** BEGIN DATA BLOCK **

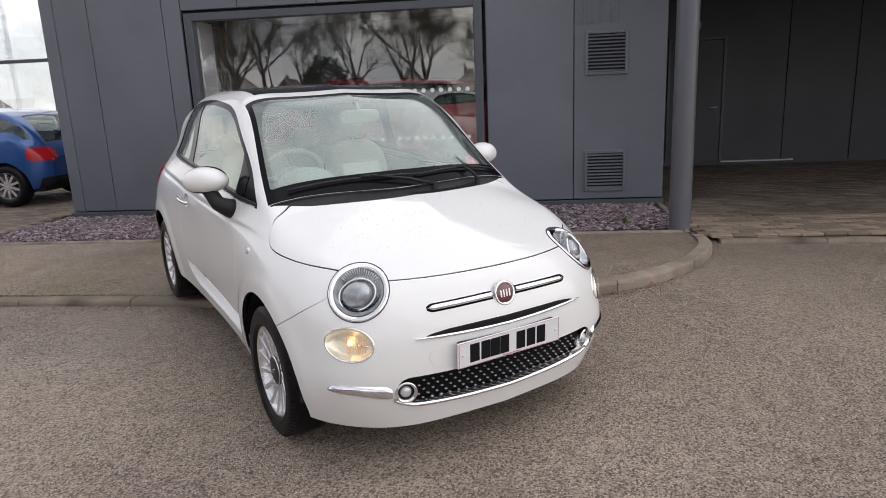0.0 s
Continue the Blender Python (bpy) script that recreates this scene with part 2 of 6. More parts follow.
def boxed(name, dims, material, parent=None, label="", bevel=0.004, m=None, seg=1, smooth=False):
    bm = bmesh.new()
    box(bm, *dims, bevel, m, seg)
    return part(name, bm, material, parent, label, smooth)


def revolve(profile, seg=48, axis="x", arc=2 * math.pi):
    """Vertices and faces of a profile of (along, radius) turned round an axis."""
    vs, fs = [], []
    full = arc > 6.28
    cnt = seg if full else seg + 1
    for i in range(cnt):
        a = arc * i / seg
        for h, r in profile:
            c, s = r * math.cos(a), r * math.sin(a)
            vs.append((h, c, s) if axis == "x" else (c, h, s) if axis == "y" else (c, s, h))
    k = len(profile)
    for i in range(seg):
        j = (i + 1) % cnt
        for p in range(k - 1):
            fs.append((i * k + p, i * k + p + 1, j * k + p + 1, j * k + p))
    return vs, fs


def lathe(name, profile, material, parent=None, label="", seg=48, axis="x", m=None, smooth=True):
    vs, fs = revolve(profile, seg, axis)
    if m is not None:
        vs = [m @ Vector(v) for v in vs]
    return solid(name, vs, fs, material, parent, label, smooth)


def tube(points, radius, seg=8, caps=True):
    """Vertices and faces of a round bar along points; radius may be a list."""
    pts = [Vector(p) for p in points]
    rs = radius if isinstance(radius, (list, tuple)) else [radius] * len(pts)
    vs, fs = [], []
    up = Vector((0, 0, 1))
    for i, p in enumerate(pts):
        d = (pts[min(i + 1, len(pts) - 1)] - pts[max(i - 1, 0)]).normalized()
        a = d.cross(up if abs(d.z) < 0.95 else Vector((1, 0, 0))).normalized()
        b = d.cross(a)
        for k in range(seg):
            t = 2 * math.pi * k / seg
            vs.append(p + (a * math.cos(t) + b * math.sin(t)) * rs[i])
    for i in range(len(pts) - 1):
        for k in range(seg):
            j = (k + 1) % seg
            fs.append((i * seg + k, i * seg + j, (i + 1) * seg + j, (i + 1) * seg + k))
    if caps:
        fs.append(tuple(reversed(range(seg))))
        fs.append(tuple(range((len(pts) - 1) * seg, len(pts) * seg)))
    return vs, fs


def bar(name, points, radius, material, parent=None, label="", seg=8, smooth=True):
    vs, fs = tube(points, radius, seg)
    return solid(name, vs, fs, material, parent, label, smooth)


def pchip(xs, ys, x):
    """Smooth interpolation through knots, with no overshoot."""
    xs, ys, x = np.asarray(xs, float), np.asarray(ys, float), np.clip(np.asarray(x, float), xs[0], xs[-1])
    h, d = np.diff(xs), np.diff(ys) / np.diff(xs)
    s = np.zeros(len(xs))
    s[0], s[-1] = d[0], d[-1]
    for i in range(1, len(xs) - 1):
        s[i] = 0 if d[i - 1] * d[i] <= 0 else 2 * d[i - 1] * d[i] / (d[i - 1] + d[i])
    i = np.clip(np.searchsorted(xs, x) - 1, 0, len(h) - 1)
    t = (x - xs[i]) / h[i]
    return ys[i] * (1 + 2 * t) * (1 - t) ** 2 + s[i] * h[i] * t * (1 - t) ** 2 + ys[i + 1] * t * t * (3 - 2 * t) + s[i + 1] * h[i] * t * t * (t - 1)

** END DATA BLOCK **

(WHAT YOU ARE ASKED TO DO)
Each line from the top of the material through the line containing "return part(name, bm, material, parent, label, smooth)" should be reproduced exactly; please drop any images.

(RESULT)
0.0 s
Continue the Blender Python (bpy) script that recreates this scene with part 2 of 6. More parts follow.
def boxed(name, dims, material, parent=None, label="", bevel=0.004, m=None, seg=1, smooth=False):
    bm = bmesh.new()
    box(bm, *dims, bevel, m, seg)
    return part(name, bm, material, parent, label, smooth)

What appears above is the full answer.